The Bridging the GAP program for students interested in deferring admission to York for one year after high school is another made-in-York solution. Students granted a deferral retain their admitted status (and entrance scholarship, if eligible) at York for up to one year with the added bonus of special perks such as guaranteed residence, including preferred application to the international Global House residence program, a special “welcome home” reception and an exclusive e-chat for GAP-year students. Prior to starting their studies at York, GAP students are provided with tips and advice about making the most of a gap experience – from personal skill development workshops to resources about volunteerism and travel abroad opportunities.

Right: Some of York’s intrepid student volunteers at Fall Campus Day

“York has recognized that many students who choose to take time for work or travel prior to starting university weren’t really being serviced by the Ontario system,” explains Withers. “Our hope is that this program will keep the door open.”

Newly launched as a pilot last year and continuing throughout this cycle is York’s Alumni Families program which recognizes families who choose to make York a part of their family tradition.
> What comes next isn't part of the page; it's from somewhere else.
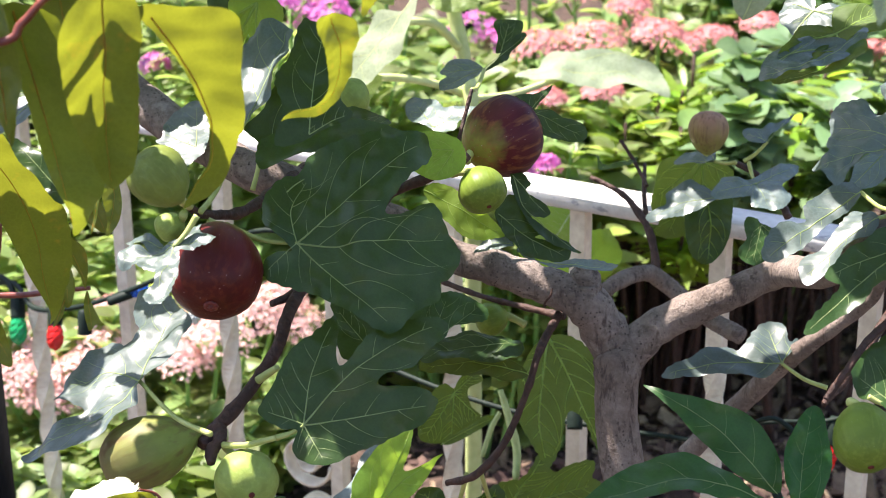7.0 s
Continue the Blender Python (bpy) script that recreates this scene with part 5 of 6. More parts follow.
leaf_blade((-0.1256, 0.8044, 1.3209), (0.53, -0.82, -0.23), [(-7, 7), (3, -9), (13, -23), (20, -38), (27, -53), (30, -64), (31, -80), (26, -97), (21, -105), (29, -103), (39, -94), (42, -82), (44, -70), (42, -51), (40, -30), (37, -1)], [(18, -29, 30, -58, 32, -83, 23, -103)], PEACH_LEAF, peach_tree, seed=75.8, fold=0.2, vein=VEIN_AMBER, teeth=0.004, side=0, bold=0.55, quilt=0.022)
leaf_blade((-0.0499, 0.8428, 1.3090), (0.63, -0.76, -0.17), [(-10, 3), (-5, -13), (-1, -28), (-3, -37), (-8, -43), (-16, -46), (-23, -48), (-14, -49), (-3, -47), (5, -40), (9, -32), (11, -19), (11, -2)], [(5, -24, 0, -40, -20, -48)], PEACH_LEAF, peach_tree, seed=77.1, fold=0.3, vein=VEIN_AMBER, teeth=0.004, side=0, bold=0.55, quilt=0.022)
leaf_blade((-0.3048, 1.0893, 1.1766), (0.53, -0.82, -0.23), [(0, 12), (21, -1), (38, -11), (52, -33), (71, -58), (80, -79), (86, -102), (88, -132), (84, -152), (77, -178), (74, -161), (62, -134), (51, -107), (42, -85), (27, -59), (13, -43), (-4, -11)], [(39, -39, 63, -94, 77, -174)], PEACH_LEAF, peach_tree, seed=78.5, fold=0.15, vein=VEIN_AMBER, teeth=0.004, side=0, bold=0.55, quilt=0.022)
leaf_blade((-0.3271, 1.1825, 1.0403), (0.00, -0.92, 0.39), [(0, 11), (8, 17), (15, 0), (19, -19), (28, -31), (34, -50), (36, -66), (28, -64), (18, -50), (11, -35), (0, -19)], [(17, -31, 34, -62)], PEACH_LEAF, peach_tree, seed=79.9, vein=VEIN_AMBER, teeth=0.004, side=0, bold=0.55, quilt=0.022)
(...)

York alumni can sign up their child or grandchild who is applying for admission. Families receive a selection of special services including a customized private campus tour, a special admission package filled with York goodies, access to a personal admissions counsellor and opportunities for scholarships geared specifically for alumni families.

Ontario students can choose from 21 universities in their province alone and it is a competitive marketplace where universities strive to find the best ways to connect with future students and their families. Through multiple activities and new tactics every year, York University’s recruitment team works to ensure that undergraduate enrolment targets are met and the quality of the incoming class is strong.